Raw data:
- - - - - - -
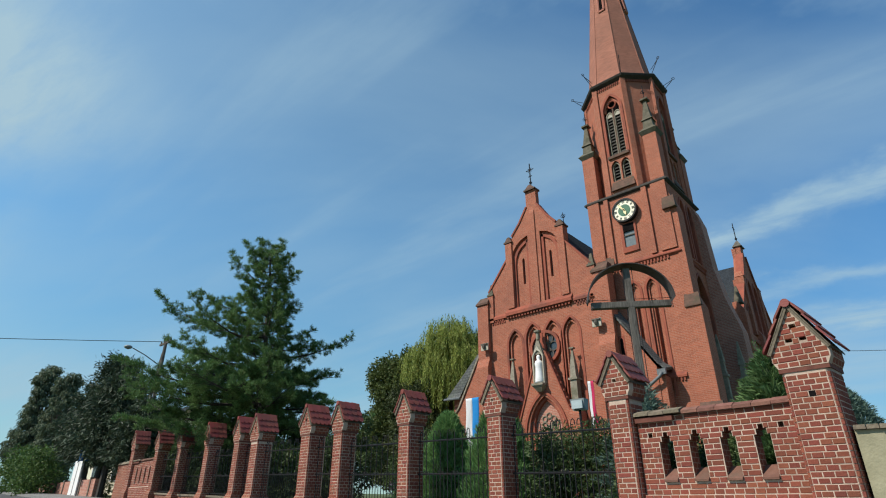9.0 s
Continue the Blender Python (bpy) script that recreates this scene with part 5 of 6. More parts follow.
# ---- plants ----
PINE = foliage("pine needles", (0.055, 0.125, 0.036), (0.16, 0.255, 0.08), 0.4, 0.2)
THUJA = foliage("arborvitae sprays", (0.09, 0.19, 0.06), (0.21, 0.36, 0.12))
BLUE = foliage("blue spruce needles", (0.062, 0.115, 0.088), (0.16, 0.235, 0.185))
GREEN = foliage("spruce needles", (0.05, 0.105, 0.036), (0.15, 0.235, 0.085))
YELLOW = foliage("golden conifer sprays", (0.22, 0.20, 0.02), (0.40, 0.36, 0.05))
WILLOW = foliage("willow leaves", (0.18, 0.225, 0.038), (0.34, 0.38, 0.095), 0.3, 0.35)
LEAF = foliage("shrub leaves", (0.04, 0.085, 0.02), (0.12, 0.19, 0.05))
LEAF_DARK = foliage("broad leaves", (0.045, 0.07, 0.018), (0.125, 0.15, 0.045))
SHAGGY = foliage("shaggy cypress sprays", (0.024, 0.042, 0.022), (0.082, 0.112, 0.062), 0.45, 0.15)
LEAF_DUSK = foliage("dark broad leaves", (0.03, 0.045, 0.016), (0.085, 0.10, 0.035))
YEW = foliage("yew sprays", (0.03, 0.058, 0.02), (0.10, 0.14, 0.045))
LEAF_GREY = foliage("grey green leaves", (0.07, 0.10, 0.055), (0.15, 0.18, 0.10))
PINK = foliage("hydrangea flowers", (0.52, 0.29, 0.27), (0.70, 0.50, 0.45))
# near-black colour that stands in for the shade inside conifer crowns
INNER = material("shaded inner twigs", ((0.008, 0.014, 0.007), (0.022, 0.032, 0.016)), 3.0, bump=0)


def unit(k):
    d = np.random.normal(size=(k, 3))
    return d / np.linalg.norm(d, axis=1, keepdims=True)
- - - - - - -
What is asked: From the line containing "Continue the Blender" through the closing line of the material above, return every line exactly and omit all others.

Complete answer:
Continue the Blender Python (bpy) script that recreates this scene with part 5 of 6. More parts follow.
# ---- plants ----
PINE = foliage("pine needles", (0.055, 0.125, 0.036), (0.16, 0.255, 0.08), 0.4, 0.2)
THUJA = foliage("arborvitae sprays", (0.09, 0.19, 0.06), (0.21, 0.36, 0.12))
BLUE = foliage("blue spruce needles", (0.062, 0.115, 0.088), (0.16, 0.235, 0.185))
GREEN = foliage("spruce needles", (0.05, 0.105, 0.036), (0.15, 0.235, 0.085))
YELLOW = foliage("golden conifer sprays", (0.22, 0.20, 0.02), (0.40, 0.36, 0.05))
WILLOW = foliage("willow leaves", (0.18, 0.225, 0.038), (0.34, 0.38, 0.095), 0.3, 0.35)
LEAF = foliage("shrub leaves", (0.04, 0.085, 0.02), (0.12, 0.19, 0.05))
LEAF_DARK = foliage("broad leaves", (0.045, 0.07, 0.018), (0.125, 0.15, 0.045))
SHAGGY = foliage("shaggy cypress sprays", (0.024, 0.042, 0.022), (0.082, 0.112, 0.062), 0.45, 0.15)
LEAF_DUSK = foliage("dark broad leaves", (0.03, 0.045, 0.016), (0.085, 0.10, 0.035))
YEW = foliage("yew sprays", (0.03, 0.058, 0.02), (0.10, 0.14, 0.045))
LEAF_GREY = foliage("grey green leaves", (0.07, 0.10, 0.055), (0.15, 0.18, 0.10))
PINK = foliage("hydrangea flowers", (0.52, 0.29, 0.27), (0.70, 0.50, 0.45))
# near-black colour that stands in for the shade inside conifer crowns
INNER = material("shaded inner twigs", ((0.008, 0.014, 0.007), (0.022, 0.032, 0.016)), 3.0, bump=0)


def unit(k):
    d = np.random.normal(size=(k, 3))
    return d / np.linalg.norm(d, axis=1, keepdims=True)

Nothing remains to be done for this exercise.